Begin

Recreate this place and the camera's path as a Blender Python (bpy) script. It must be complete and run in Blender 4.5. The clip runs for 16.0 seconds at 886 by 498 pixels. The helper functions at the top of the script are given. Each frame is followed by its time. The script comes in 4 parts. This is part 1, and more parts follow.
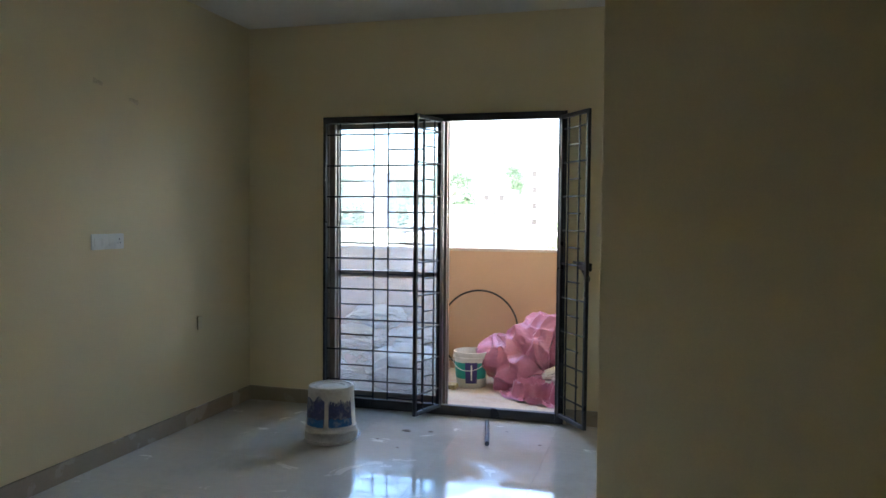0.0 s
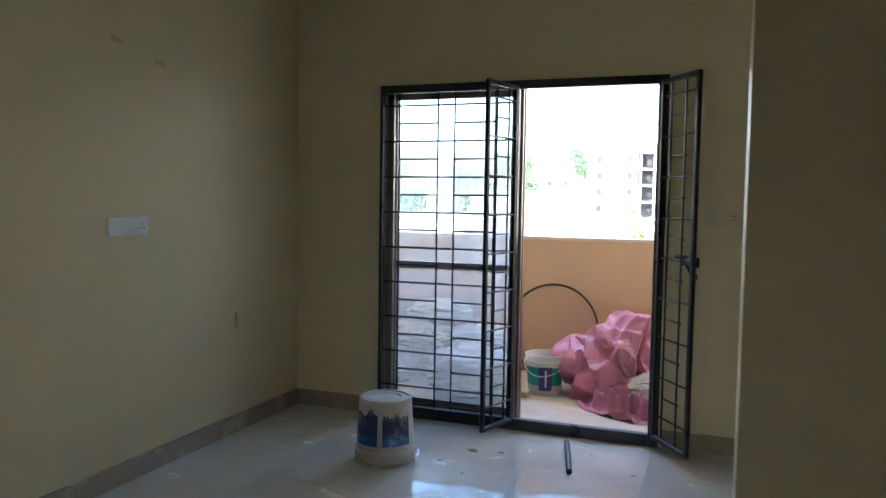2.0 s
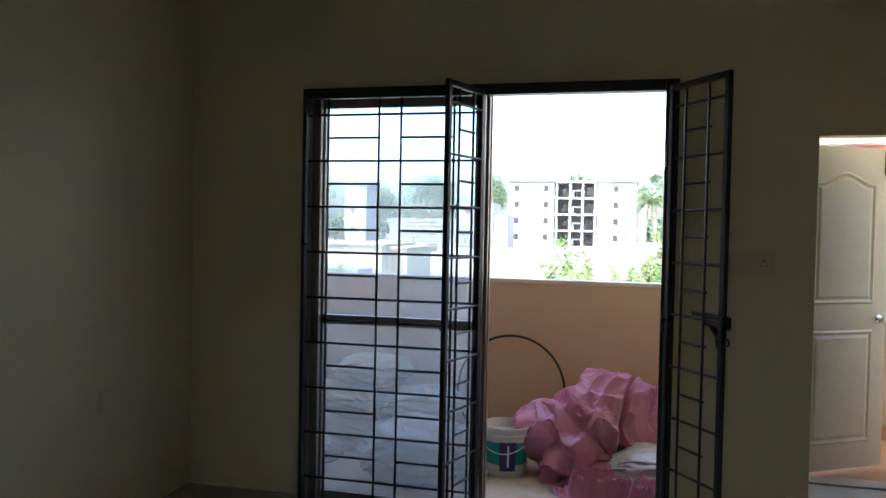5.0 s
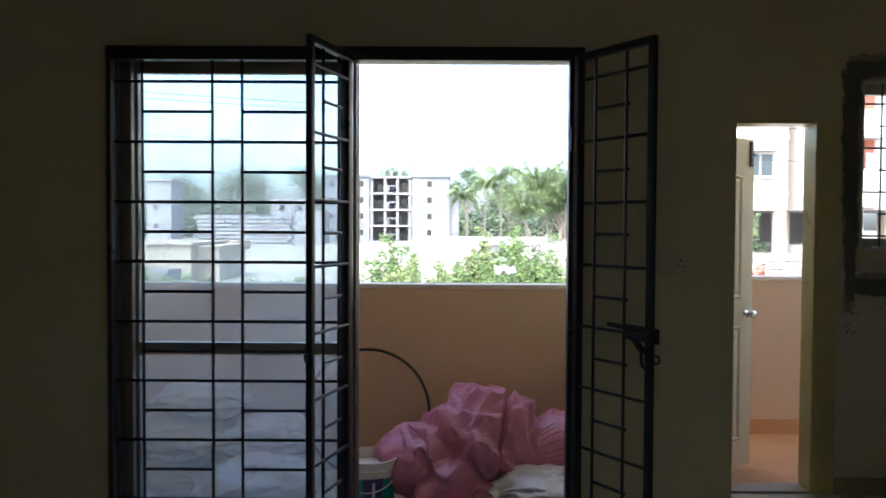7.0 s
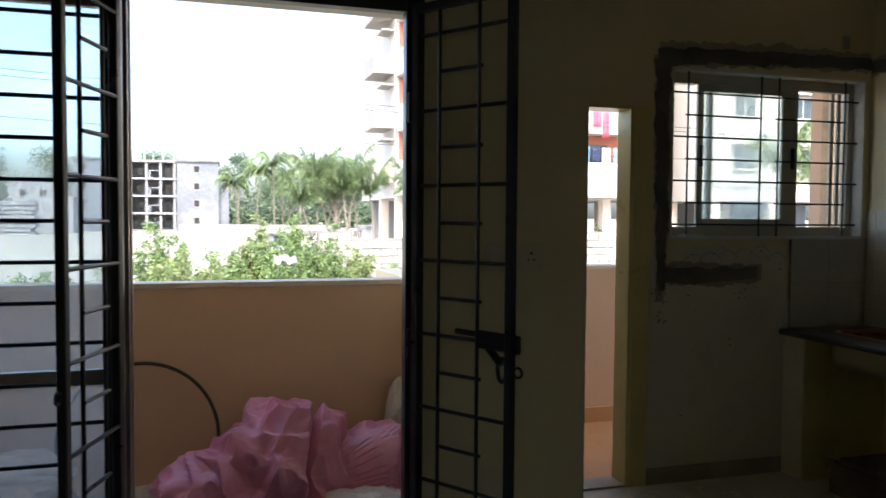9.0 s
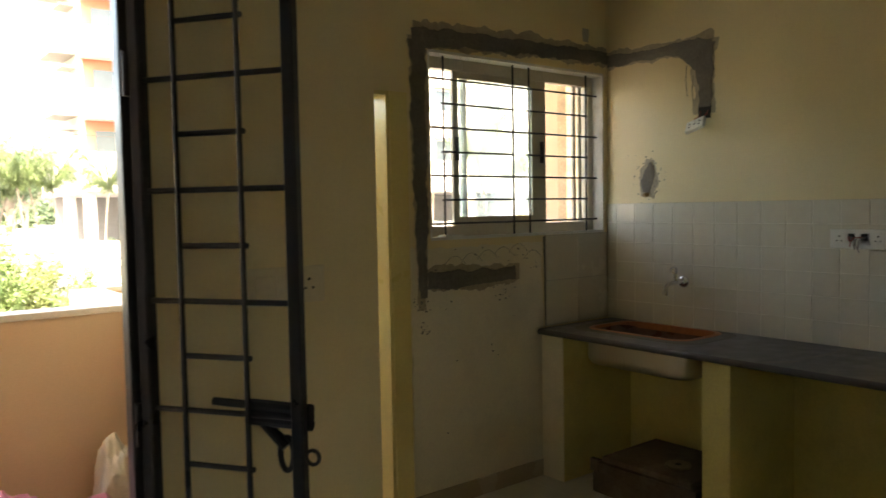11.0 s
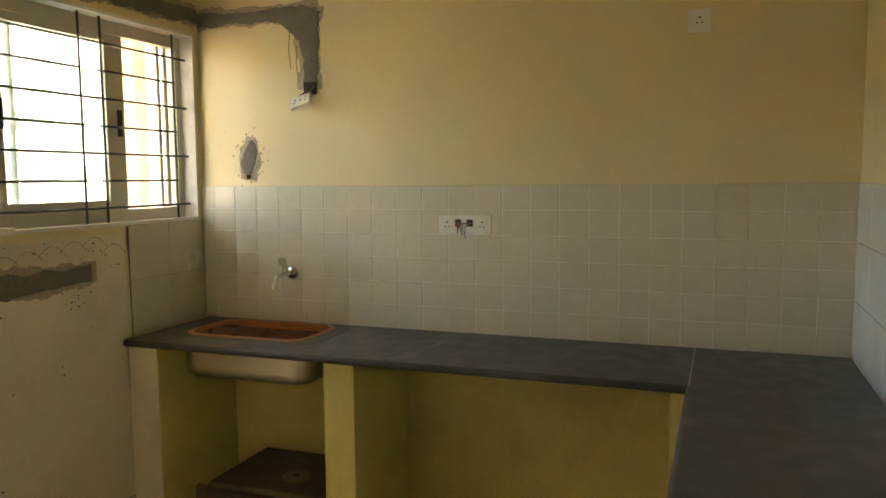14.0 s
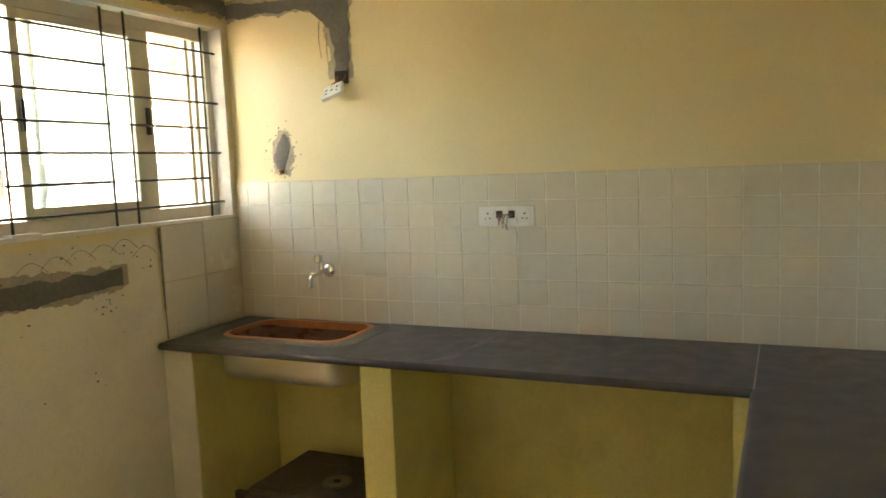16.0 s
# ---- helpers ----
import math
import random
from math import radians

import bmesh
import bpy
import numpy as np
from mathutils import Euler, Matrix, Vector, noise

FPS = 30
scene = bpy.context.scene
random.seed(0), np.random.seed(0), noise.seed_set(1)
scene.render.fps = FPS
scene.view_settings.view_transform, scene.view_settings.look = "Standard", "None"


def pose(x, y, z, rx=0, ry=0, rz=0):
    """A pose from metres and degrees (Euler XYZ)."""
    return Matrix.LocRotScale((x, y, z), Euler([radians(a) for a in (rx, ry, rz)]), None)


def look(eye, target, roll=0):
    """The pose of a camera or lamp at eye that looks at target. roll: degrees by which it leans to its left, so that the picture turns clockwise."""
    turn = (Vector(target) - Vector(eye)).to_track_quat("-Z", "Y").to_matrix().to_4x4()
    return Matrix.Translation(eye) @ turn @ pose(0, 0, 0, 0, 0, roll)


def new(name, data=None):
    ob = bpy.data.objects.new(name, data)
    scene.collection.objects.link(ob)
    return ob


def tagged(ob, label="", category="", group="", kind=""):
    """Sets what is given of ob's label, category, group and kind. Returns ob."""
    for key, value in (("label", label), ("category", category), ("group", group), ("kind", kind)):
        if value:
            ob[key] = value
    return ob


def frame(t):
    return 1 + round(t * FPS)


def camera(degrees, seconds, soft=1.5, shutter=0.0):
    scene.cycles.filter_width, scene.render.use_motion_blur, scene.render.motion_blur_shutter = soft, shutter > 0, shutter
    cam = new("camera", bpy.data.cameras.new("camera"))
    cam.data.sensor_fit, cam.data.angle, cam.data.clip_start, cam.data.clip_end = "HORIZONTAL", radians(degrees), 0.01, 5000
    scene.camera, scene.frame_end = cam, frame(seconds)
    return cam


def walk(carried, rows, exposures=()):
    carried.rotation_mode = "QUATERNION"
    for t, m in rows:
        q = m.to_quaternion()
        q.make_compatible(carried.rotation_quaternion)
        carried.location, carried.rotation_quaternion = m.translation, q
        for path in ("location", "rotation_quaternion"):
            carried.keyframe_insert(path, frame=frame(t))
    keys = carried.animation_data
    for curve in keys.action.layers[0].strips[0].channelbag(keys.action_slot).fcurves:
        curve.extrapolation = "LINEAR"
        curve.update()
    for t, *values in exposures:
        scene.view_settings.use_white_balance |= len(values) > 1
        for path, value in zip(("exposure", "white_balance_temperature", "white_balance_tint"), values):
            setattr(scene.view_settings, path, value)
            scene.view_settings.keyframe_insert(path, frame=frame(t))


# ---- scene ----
cam = camera(60.5, 16.0, shutter=0.4)
PATH = [
    (0, (-0.229, 0.138, 1.405), (-0.771, 2.061, 1.319), 0.5),
    (0.5, (-0.267, 0.334, 1.368), (-0.858, 2.243, 1.283), 0.4),
    (1, (-0.318, 0.504, 1.374), (-0.963, 2.395, 1.279), 0.5),
    (1.5, (-0.373, 0.641, 1.391), (-1.052, 2.518, 1.273), 0.9),
    (2, (-0.502, 0.825, 1.393), (-1.196, 2.696, 1.267), 0.9),
    (2.5, (-0.582, 0.96, 1.393), (-1.275, 2.832, 1.267), 0.6),
    (3, (-0.666, 1.146, 1.36), (-1.365, 3.018, 1.265), 0.6),
    (3.2, (-0.694, 1.227, 1.388), (-1.401, 3.096, 1.293), 0.5),
    (5.3, (-1.066, 1.9, 1.439), (-1.51, 3.85, 1.397), 1.1),
    (5.5, (-1.116, 1.967, 1.439), (-1.532, 3.923, 1.401), 1.0),
    (6, (-1.18, 2.123, 1.448), (-1.509, 4.096, 1.408), 0.6),
    (6.5, (-1.235, 2.254, 1.45), (-1.437, 4.243, 1.397), 0.9),
    (7, (-1.327, 2.452, 1.451), (-1.337, 4.452, 1.395), 0.3),
    (7.5, (-1.392, 2.597, 1.447), (-1.222, 4.589, 1.383), -0.1),
    (8, (-1.422, 2.784, 1.436), (-1.098, 4.757, 1.362), -0.0),
    (8.5, (-1.433, 2.942, 1.45), (-0.981, 4.888, 1.36), -0.2),
    (8.7, (-1.434, 2.964, 1.447), (-0.939, 4.9, 1.359), 0.1),
    (10.8, (-1.366, 3.591, 1.494), (-0.182, 5.198, 1.387), -0.9),
    (11, (-1.330, 3.648, 1.498), (-0.093, 5.215, 1.390), -1.0),
    (11.5, (-1.263, 3.723, 1.500), (0.094, 5.187, 1.398), -1.1),
    (12, (-1.187, 3.818, 1.499), (0.300, 5.151, 1.388), -0.65),
    (12.5, (-1.141, 3.933, 1.519), (0.491, 5.081, 1.383), -0.5),
    (13, (-1.094, 4.006, 1.531), (0.668, 4.939, 1.377), -0.8),
    (13.5, (-1.065, 4.048, 1.53), (0.777, 4.808, 1.363), -0.7),
    (14, (-1.017, 4.067, 1.536), (0.851, 4.756, 1.351), -0.5),
    (14.5, (-0.929, 4.063, 1.534), (0.946, 4.73, 1.341), -0.5),
    (15, (-0.862, 4.064, 1.538), (1.01, 4.738, 1.335), -0.7),
    (15.5, (-0.828, 4.072, 1.541), (1.024, 4.8, 1.334), -1.5),
    (16, (-0.822, 4.08, 1.548), (0.989, 4.899, 1.332), -2.3),
]
EXPOSURES = [(0.0, 4.53, 5780, 10), (3.0, 4.25, 5680, 10), (5.5, 3.18, 5600, 10), (7.0, 2.78, 5700, 10), (8.7, 2.48, 6000, 10), (11.0, 4.03, 7950, 10), (11.5, 4.52, 8800, 10), (12.5, 4.95, 9200, 10), (14.0, 5.17, 9350, 10), (15.0, 5.55, 9350, 10), (16.0, 5.67, 8950, 10)]
walk(cam, [(t, look(eye, target, roll)) for t, eye, target, roll in PATH], exposures=EXPOSURES)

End

Brief =>
Restate the full listing verbatim and drop every picture.

Answer below =>
Recreate this place and the camera's path as a Blender Python (bpy) script. It must be complete and run in Blender 4.5. The clip runs for 16.0 seconds at 886 by 498 pixels. The helper functions at the top of the script are given. Each frame is followed by its time. The script comes in 4 parts. This is part 1, and more parts follow.
0.0 s
2.0 s
5.0 s
7.0 s
9.0 s
11.0 s
14.0 s
16.0 s
# ---- helpers ----
import math
import random
from math import radians

import bmesh
import bpy
import numpy as np
from mathutils import Euler, Matrix, Vector, noise

FPS = 30
scene = bpy.context.scene
random.seed(0), np.random.seed(0), noise.seed_set(1)
scene.render.fps = FPS
scene.view_settings.view_transform, scene.view_settings.look = "Standard", "None"


def pose(x, y, z, rx=0, ry=0, rz=0):
    """A pose from metres and degrees (Euler XYZ)."""
    return Matrix.LocRotScale((x, y, z), Euler([radians(a) for a in (rx, ry, rz)]), None)


def look(eye, target, roll=0):
    """The pose of a camera or lamp at eye that looks at target. roll: degrees by which it leans to its left, so that the picture turns clockwise."""
    turn = (Vector(target) - Vector(eye)).to_track_quat("-Z", "Y").to_matrix().to_4x4()
    return Matrix.Translation(eye) @ turn @ pose(0, 0, 0, 0, 0, roll)


def new(name, data=None):
    ob = bpy.data.objects.new(name, data)
    scene.collection.objects.link(ob)
    return ob


def tagged(ob, label="", category="", group="", kind=""):
    """Sets what is given of ob's label, category, group and kind. Returns ob."""
    for key, value in (("label", label), ("category", category), ("group", group), ("kind", kind)):
        if value:
            ob[key] = value
    return ob


def frame(t):
    return 1 + round(t * FPS)


def camera(degrees, seconds, soft=1.5, shutter=0.0):
    scene.cycles.filter_width, scene.render.use_motion_blur, scene.render.motion_blur_shutter = soft, shutter > 0, shutter
    cam = new("camera", bpy.data.cameras.new("camera"))
    cam.data.sensor_fit, cam.data.angle, cam.data.clip_start, cam.data.clip_end = "HORIZONTAL", radians(degrees), 0.01, 5000
    scene.camera, scene.frame_end = cam, frame(seconds)
    return cam


def walk(carried, rows, exposures=()):
    carried.rotation_mode = "QUATERNION"
    for t, m in rows:
        q = m.to_quaternion()
        q.make_compatible(carried.rotation_quaternion)
        carried.location, carried.rotation_quaternion = m.translation, q
        for path in ("location", "rotation_quaternion"):
            carried.keyframe_insert(path, frame=frame(t))
    keys = carried.animation_data
    for curve in keys.action.layers[0].strips[0].channelbag(keys.action_slot).fcurves:
        curve.extrapolation = "LINEAR"
        curve.update()
    for t, *values in exposures:
        scene.view_settings.use_white_balance |= len(values) > 1
        for path, value in zip(("exposure", "white_balance_temperature", "white_balance_tint"), values):
            setattr(scene.view_settings, path, value)
            scene.view_settings.keyframe_insert(path, frame=frame(t))


# ---- scene ----
cam = camera(60.5, 16.0, shutter=0.4)
PATH = [
    (0, (-0.229, 0.138, 1.405), (-0.771, 2.061, 1.319), 0.5),
    (0.5, (-0.267, 0.334, 1.368), (-0.858, 2.243, 1.283), 0.4),
    (1, (-0.318, 0.504, 1.374), (-0.963, 2.395, 1.279), 0.5),
    (1.5, (-0.373, 0.641, 1.391), (-1.052, 2.518, 1.273), 0.9),
    (2, (-0.502, 0.825, 1.393), (-1.196, 2.696, 1.267), 0.9),
    (2.5, (-0.582, 0.96, 1.393), (-1.275, 2.832, 1.267), 0.6),
    (3, (-0.666, 1.146, 1.36), (-1.365, 3.018, 1.265), 0.6),
    (3.2, (-0.694, 1.227, 1.388), (-1.401, 3.096, 1.293), 0.5),
    (5.3, (-1.066, 1.9, 1.439), (-1.51, 3.85, 1.397), 1.1),
    (5.5, (-1.116, 1.967, 1.439), (-1.532, 3.923, 1.401), 1.0),
    (6, (-1.18, 2.123, 1.448), (-1.509, 4.096, 1.408), 0.6),
    (6.5, (-1.235, 2.254, 1.45), (-1.437, 4.243, 1.397), 0.9),
    (7, (-1.327, 2.452, 1.451), (-1.337, 4.452, 1.395), 0.3),
    (7.5, (-1.392, 2.597, 1.447), (-1.222, 4.589, 1.383), -0.1),
    (8, (-1.422, 2.784, 1.436), (-1.098, 4.757, 1.362), -0.0),
    (8.5, (-1.433, 2.942, 1.45), (-0.981, 4.888, 1.36), -0.2),
    (8.7, (-1.434, 2.964, 1.447), (-0.939, 4.9, 1.359), 0.1),
    (10.8, (-1.366, 3.591, 1.494), (-0.182, 5.198, 1.387), -0.9),
    (11, (-1.330, 3.648, 1.498), (-0.093, 5.215, 1.390), -1.0),
    (11.5, (-1.263, 3.723, 1.500), (0.094, 5.187, 1.398), -1.1),
    (12, (-1.187, 3.818, 1.499), (0.300, 5.151, 1.388), -0.65),
    (12.5, (-1.141, 3.933, 1.519), (0.491, 5.081, 1.383), -0.5),
    (13, (-1.094, 4.006, 1.531), (0.668, 4.939, 1.377), -0.8),
    (13.5, (-1.065, 4.048, 1.53), (0.777, 4.808, 1.363), -0.7),
    (14, (-1.017, 4.067, 1.536), (0.851, 4.756, 1.351), -0.5),
    (14.5, (-0.929, 4.063, 1.534), (0.946, 4.73, 1.341), -0.5),
    (15, (-0.862, 4.064, 1.538), (1.01, 4.738, 1.335), -0.7),
    (15.5, (-0.828, 4.072, 1.541), (1.024, 4.8, 1.334), -1.5),
    (16, (-0.822, 4.08, 1.548), (0.989, 4.899, 1.332), -2.3),
]
EXPOSURES = [(0.0, 4.53, 5780, 10), (3.0, 4.25, 5680, 10), (5.5, 3.18, 5600, 10), (7.0, 2.78, 5700, 10), (8.7, 2.48, 6000, 10), (11.0, 4.03, 7950, 10), (11.5, 4.52, 8800, 10), (12.5, 4.95, 9200, 10), (14.0, 5.17, 9350, 10), (15.0, 5.55, 9350, 10), (16.0, 5.67, 8950, 10)]
walk(cam, [(t, look(eye, target, roll)) for t, eye, target, roll in PATH], exposures=EXPOSURES)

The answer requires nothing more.